Dariusz Kuś
Foto: Wojciech Obremski (lca.pl)
Wrocławskie lotnisko przeżyło historyczną chwilę.
- Tak. Po raz pierwszy w ciągu jednego roku obsłużyliśmy aż 2 miliony pasażerów. Dwa lata temu udało nam się zbliżyć do tej granicy, jednak trochę zabrakło. Tym razem dwumilionowy pasażer został zanotowany już w połowie grudnia, a do końca miesiąca obsłużmy jeszcze kilkadziesiąt tysięcy pasażerów. Rok 2014 będzie więc rekordowy.
W 2012 roku do wyniku z pewnością przyczyniły się mistrzostwa UEFA EURO. Wrocław odwiedziło wówczas wielu kibiców. Co w tym roku wpłynęło na tak dobry wynik, przecież nie było żadnych dużych imprez?
- Na pewno bogata i dobrze przygotowana siatka połączeń. Przypomnę, że w sezonie letnim mieliśmy do wyboru ponad 60 kierunków, w tym wiele typowo wakacyjnych. Dzięki temu w lipcu, a zaraz potem w sierpniu – tradycyjnie najlepszych na lotnisku miesiącach – pobiliśmy rekord w liczbie obsłużonych pasażerów. Tu dochodzimy do sedna. Znakomity wynik portu to przede wszystkim zasługa podróżnych. Coraz więcej latamy i coraz częściej wybieramy wrocławskie lotnisko. Zauważamy przypływ mieszkańców spoza Wrocławia, zarówno z miast z Dolnego Śląska, jak i województw sąsiednich. Silną reprezentację wśród naszych pasażerów stanowią legniczanie.

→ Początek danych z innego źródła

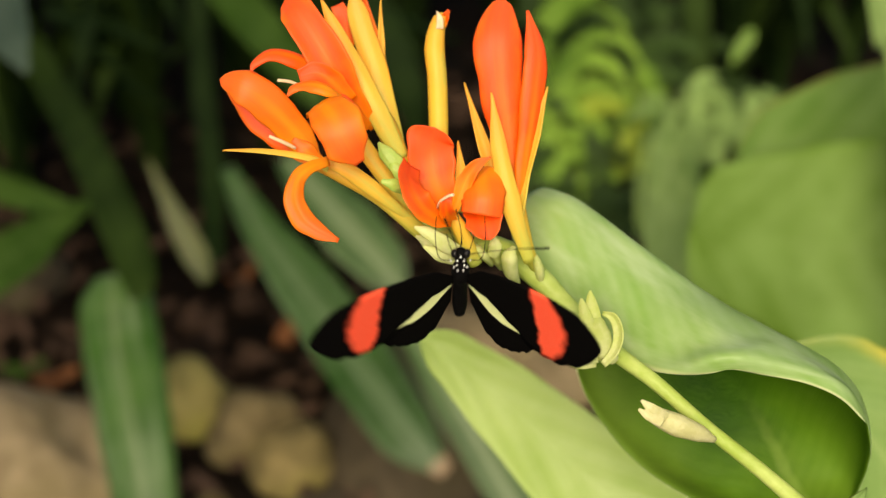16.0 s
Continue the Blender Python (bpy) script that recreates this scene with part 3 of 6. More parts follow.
petal(f, "petal", [(-0.0235, 0.0154, 0.6626), (-0.0277, 0.0155, 0.6676), (-0.0314, 0.0158, 0.6696), (-0.0352, 0.0152, 0.6688)], [12, 20, 20, 12], RED, 0.6)
petal(f, "petal", [(-0.0245, 0.0119, 0.6646), (-0.0279, 0.0099, 0.6686), (-0.0321, 0.0097, 0.6699), (-0.0354, 0.0085, 0.6700), (-0.0371, 0.0073, 0.6684)], [8, 15, 14, 10, 2], ORANGE, -0.7, (0.1, -0.3, 0.95))
petal(f, "petal", [(-0.0196, 0.0142, 0.6562), (-0.0227, 0.0115, 0.6608), (-0.0256, 0.0106, 0.6646), (-0.0282, 0.0117, 0.6659)], [8, 18, 17, 6], RED, -0.5)
petal(f, "petal", [(-0.0263, 0.0378, 0.6636), (-0.0261, 0.0421, 0.6675), (-0.0284, 0.0454, 0.6718)], [14, 20, 12], RED, 0.4)
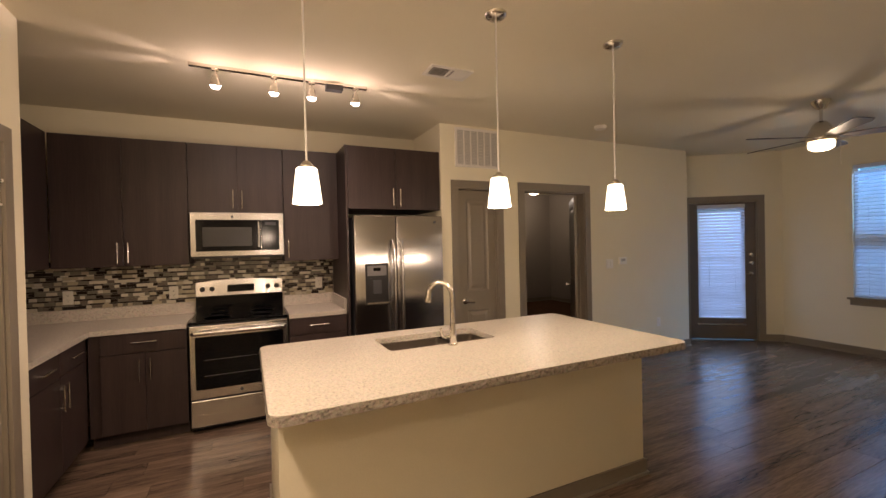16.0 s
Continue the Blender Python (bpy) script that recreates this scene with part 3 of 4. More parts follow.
def cabinet(name, m, w, d, z0, z1, fronts, label, group, toe=False, skin=0.019):
    """A cabinet box with slab fronts. fronts: (x0, x1, z0, z1, kind, pull place); the front faces -y."""
    root = thing(name, m, label, "kitchen cabinet", group)
    lo = z0 + (0.10 if toe else 0)
    items = [((0.001, 0.0, lo), (w - 0.001, d, z1))]
    if toe:
        items.append(((0.002, 0.065, 0.0), (w - 0.002, d, lo)))
    part("body", boxes(*items), CAB, root)
    for x0, x1, a, b, kind, at in fronts:
        g = 0.0016
        f = part("door" if kind == "door" else "drawer_front", boxes(((x0 + g, -skin, a + g), (x1 - g, -0.001, b - g)), bevel=0.0012), CAB, root)
        if at == "top":
            pull(f, (x0 + x1) / 2, (a + b) / 2 + 0.01, min(0.17, (x1 - x0) * 0.5), False, -skin)
        elif at:
            px = x0 + 0.036 if at[0] == "l" else x1 - 0.036
            pz = a + 0.115 if at[1] == "b" else b - 0.125
            pull(f, px, pz, 0.165, True, -skin)
    return root


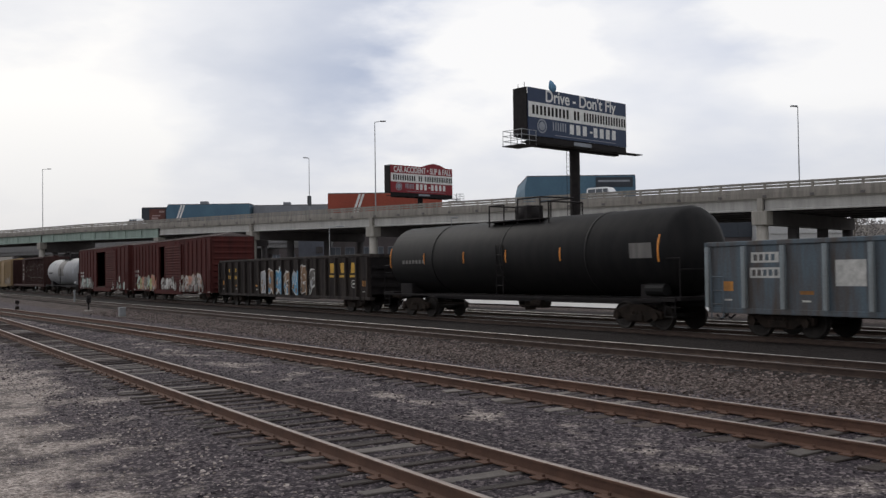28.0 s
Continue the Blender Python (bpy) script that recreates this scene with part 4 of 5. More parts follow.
def blob(cx, cz, w, h, rng, n=14, rough=.22, tilt=0.0, e=2.6):
    pts = []
    for k in range(n):
        a = 2 * math.pi * k / n
        ca, sa = math.cos(a), math.sin(a)
        r = 1 / max(abs(ca) ** e + abs(sa) ** e, .02) ** (1 / e)
        r *= 1 + rng.uniform(-rough, rough * .5)
        pts.append((cx + ca * r * w / 2 + tilt * sa * r * h / 2, cz + sa * r * h / 2))
    return pts


def stroke(bm, p, q, w, y0, y1, rng):
    """A thick brush stroke from p to q on the car's side, with chopped, uneven ends."""
    d = Vector((q[0] - p[0], q[1] - p[1]))
    L_ = max(d.length, .01)
    d /= L_
    n = Vector((-d.y, d.x)) * w / 2
    j = lambda: Vector((rng.uniform(-.22, .22), rng.uniform(-.22, .22))) * w
    P, Q = Vector(p) - d * w * .3, Vector(q) + d * w * .3
    M_ = (P + Q) / 2 + n * rng.uniform(-.25, .25)
    pts = [P + n + j(), P - n + j(), M_ - n * 1.1, Q - n + j(), Q + n + j(), M_ + n * 1.1]
    prism(bm, [(v.x, v.y) for v in pts], "y", y0, y1)


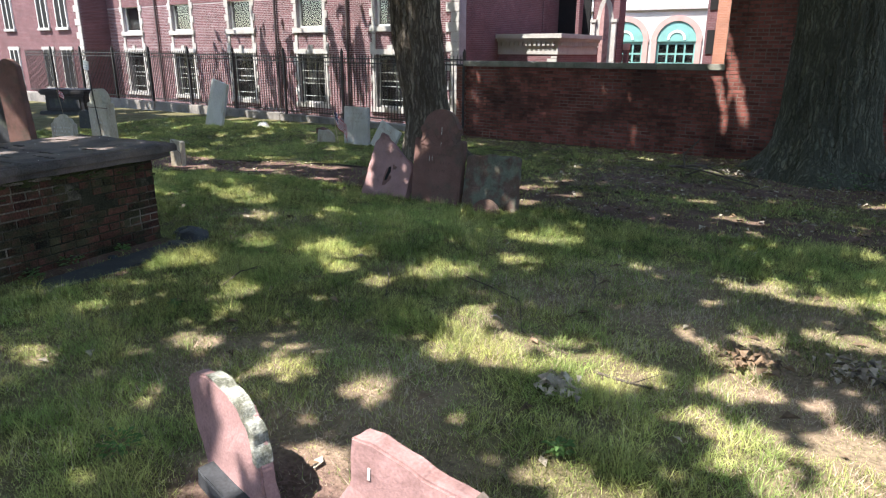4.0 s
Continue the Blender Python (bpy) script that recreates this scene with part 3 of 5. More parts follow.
# side of the hall, a low porch running back along it and a dark recess above
part("side_wall", box((1.76, 0.46, -1.6), (2.2, 12, 8)), WALL_PINK_Y, church, "shaded brick side", m=CH)
part("wing_wall", wall_box(2.21, 4.0, -2.4, 8, 0.4, [(2.25, 3.85, 2.0, 7.4)]), WALL_PINK, church, "shaded recessed wing", m=CH @ Matrix.Translation((0, 6.8, 0)))
# flat black sheet carries the shade of the wing's opening
part("wing_recess", box((2.25, 8.4, 1.5), (3.85, 8.5, 7.9)), DARK, church, "black sheet standing for the shade inside the wing", m=CH)
part("porch_wall", wall_box(2.21, 4.9, -2.4, 1.85, 0.3, [(2.75, 3.65, -0.5, 1.2)]), WALL_PINK, church, m=CH @ Matrix.Translation((0, 2.9, 0)))
part("porch_side", box((4.6, 3.2, -2.4), (4.9, 7.0, 1.85)), WALL_PINK_Y, church, m=CH)
for z0, z1, p in ((1.55, 1.85, 0.04), (2.05, 2.16, 0.16), (2.16, 2.34, 0.26)):
    part("cornice_band", box((2.21, 2.9 - p, z0), (4.9 + p, 6.8, z1), 0.012), LIMESTONE, church, m=CH)
part("cornice_core", box((2.21, 2.85, 1.85), (4.95, 6.8, 2.05)), LIMESTONE, church, m=CH)
for i in range(13):
    part("dentil", box((2.3 + 0.2 * i, 2.76, 1.89), (2.4 + 0.2 * i, 2.86, 2.04)), LIMESTONE, church, m=CH)
for i in range(19):
    part("dentil", box((4.94, 3.0 + 0.2 * i, 1.89), (5.04, 3.1 + 0.2 * i, 2.04)), LIMESTONE, church, m=CH)
window(CH @ Matrix.Translation((2.75, 2.9, -0.5)), 0.9, 1.7, GREY_PAINT, 2, 4, True, "small sash window in the shaded porch", back=DARK, bar=0.03)
quoins(4.9, -1.0, 1.5, -1, mm=CH @ Matrix.Translation((0, 2.9, 0)), big=0.42, step=0.3)
# gabled wing beyond, with a pointed niche
part("gable_wing", box((3.9, 8.6, -2.4), (5.15, 9.4, 9)), WALL_PINK, church, "sunlit wing with a pointed niche", m=CH)
niche = CH @ Matrix.Translation((4.5, 8.55, 0))
out = [(-0.42, 0.6), (0.42, 0.6), (0.42, 3.1)] + [(0.28, 3.75), (0.0, 4.25), (-0.28, 3.75), (-0.42, 3.1)]
part("niche_frame", slab(out, 0.1, 0.02), LIMESTONE, church, m=niche)
out = [(-0.22, 0.7), (0.22, 0.7), (0.22, 3.0), (0.14, 3.5), (0, 3.85), (-0.14, 3.5), (-0.22, 3.0)]
part("niche", slab(out, 0.06, 0.01), BROWNSTONE, church, m=niche @ Matrix.Translation((0, -0.03, 0)))
for s in (-1, 1):
    part("pilaster", box((s * 0.5 - 0.1, -0.1, 0), (s * 0.5 + 0.1, 0.05, 2.95), 0.015), LIMESTONE, church, m=niche)
    part("pilaster_cap", box((s * 0.5 - 0.15, -0.14, 2.95), (s * 0.5 + 0.15, 0.05, 3.1), 0.015), LIMESTONE, church, m=niche)
part("side_cornice", box((5.17, 9.3, 1.75), (5.45, 9.6, 2.05), 0.03), PINK_STONE, church, m=CH)
part("side_block", box((5.2, 9.35, -2.4), (5.4, 9.58, 1.75)), WALL_PINK, church, m=CH)

# ---- iron fence on its kerb ----
kerb = thing("fence_kerb", None, "pale stone kerb under the iron fence", "kerb", kind="structure")
u = -34.0
while u < -6.7:
    ln = min(1.82, -6.68 - u)
    zt = -0.42 + 0.11 * smooth(-8, -22, u)
    part("kerb_stone", box((u + 0.004, -0.14, -1.2), (u + ln - 0.004, 0.2, zt), 0.015), CONCRETE, kerb, m=FRONT)
    u += ln
PICKET = rod((0, 0, 0), (0, 0, 1.86), 0.0165, seg=4)
rod((0, 0, 1.86), (0, 0, 1.93), 0.016, 0.001, 4, PICKET)
picket_me = bpy.data.meshes.new("picket")
PICKET.to_mesh(picket_me)
PICKET.free()
picket_me.materials.append(IRON)
post_bm = box((-0.038, -0.038, -0.05), (0.038, 0.038, 2.06), 0.004)
rod((0, 0, 2.06), (0, 0, 2.13), 0.042, 0.012, 4, post_bm)
post_me = bpy.data.meshes.new("post")
post_bm.to_mesh(post_me)
post_bm.free()
post_me.materials.append(IRON)
fence = thing("iron_fence", None, "black iron picket fence with spiked posts on a stone kerb", "fence")
PU = [-6.72, -8.56, -11.18, -13.78, -16.36, -18.95, -21.5, -24.1, -26.7, -29.3, -31.9]
for a, b in zip(PU, PU[1:]):
    zb = -0.42 + 0.11 * smooth(-8, -22, a)
    p = new("post", post_me)
    p.parent, p.matrix_basis = fence, FRONT @ Matrix.Translation((a, 0, zb))
    for z in (0.12, 1.70, 1.83):
        part("rail", box((b, -0.016, zb + z), (a, 0.016, zb + z + 0.04)), IRON, fence, m=FRONT)
    n = round((a - b) / 0.118)
    for i in range(1, n):
        q = new("picket", picket_me)
        q.parent, q.matrix_basis = fence, FRONT @ Matrix.Translation((a + (b - a) * i / n, 0, zb + 0.06))
lamp = thing("wall_lamp", CH @ Matrix.Translation((1.25, -0.02, 1.25)), "small black wall lamp on the church brick", "lamp")
part("bracket", box((-0.05, -0.1, 0), (0.05, 0, 0.2), 0.01), IRON, lamp)
part("shade", box((-0.12, -0.25, 0.05), (0.12, -0.08, 0.2), 0.03), IRON, lamp)

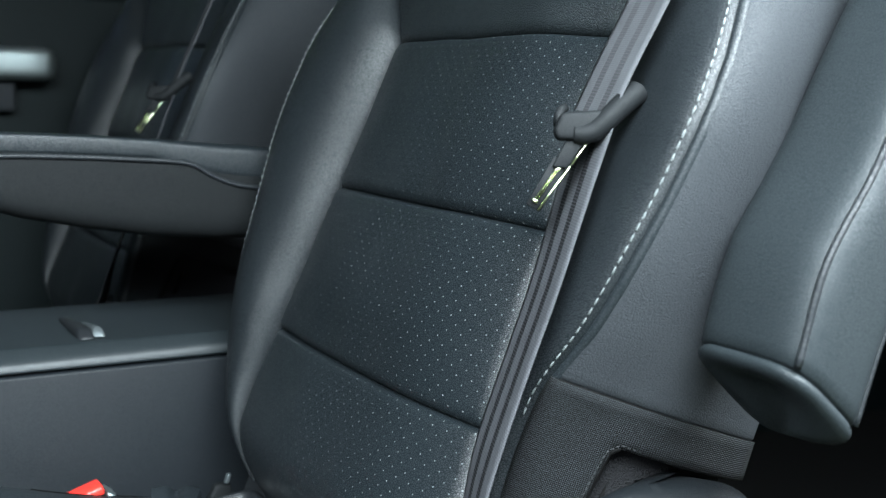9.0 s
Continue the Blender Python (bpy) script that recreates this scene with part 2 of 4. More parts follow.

Dokąd najchętniej lataliśmy w 2014 roku?
- Liczba pasażerów zwiększyła się we wszystkich segmentach ruchu. Największy wzrost nastąpił w przypadku lotów krajowych. To efekt wejścia na rynek krajowy tanich linii lotniczych Ryanair. Irlandzki przewoźnik wiosną zaproponował loty do Warszawy-Modlina, latem zabierał pasażerów do Gdańska, a jesienią wprowadził drugi, poranny rejs do stolicy. Dzięki temu w samym listopadzie zanotowaliśmy wzrost na poziomie 82% w połączeniach krajowych.
A jak wypadały pozostałe segmenty?
- Nieustannie zwiększa się zainteresowanie sieciowymi połączeniami międzynarodowymi, które skierowane są w największej mierze do pasażerów latających w interesach. Tutaj wzrost wynosi zazwyczaj kilkanaście procent. Duży sukces odniosło połączenie do Zurychu, wciąż zwiększa się liczba pasażerów latających do Frankfurtu i Monachium. Wrocław i Dolny Śląsk się rozwija, więc można przewidywać, że zapotrzebowanie na loty do europejskich metropolii będzie się zwiększało. Już dziś zabiegamy o kolejne kierunki niemieckie, a także skandynawskie. Wierzymy też, że przewoźnicy na fali sukcesu roku 2014 zwiększą w przyszłym roku oferowanie na istniejących już trasach, np. do Kopenhagi i Frankfurtu. Wartościowe byłyby też dla nas połączenia z największymi hubami w Europie - lotniskami Heathrow czy Gatwick.
Jak na tym tle wyglądają połączenia skierowane do reszty pasażerów?
- Połączenia niskokosztowe wykazują stabilny wzrost, a czarterowe wyraźnie stają się coraz bardziej popularne. Latem oferowaliśmy ponad 30 kierunków i ten trend utrzymamy w przyszłym roku. Trwa już sprzedaż ofert first minute na lato 2015. W siatce znalazło się ok. 35 połączeń, w tym niezwykle popularne kierunki greckie, tureckie, na Wyspy Kanaryjskie czy do Egiptu. Nowością są m.in.: Faro w Portugalii oraz Riwiera Olimpijska – Chalkidiki i Saloniki. Chcemy także wydłużyć czas oferowania niektórych wycieczek, tak aby na wakacje można było się wybrać już w kwietniu, a nie dopiero w czerwcu.
Jakie są plany na 2015 rok?
- Wierzymy, że będzie tak samo dobry rok jak 2014. Dbamy o rozwój siatki połączeń i najwyższą jakość obsługi pasażerów. Jeżeli zaś Dolnoślązacy jeszcze chętniej będą wybierali samolot jako szybki i wygodny środek transportu, to spodziewamy się, że liczba obsłużonych przez nas pasażerów z roku na rok będzie się zwiększała.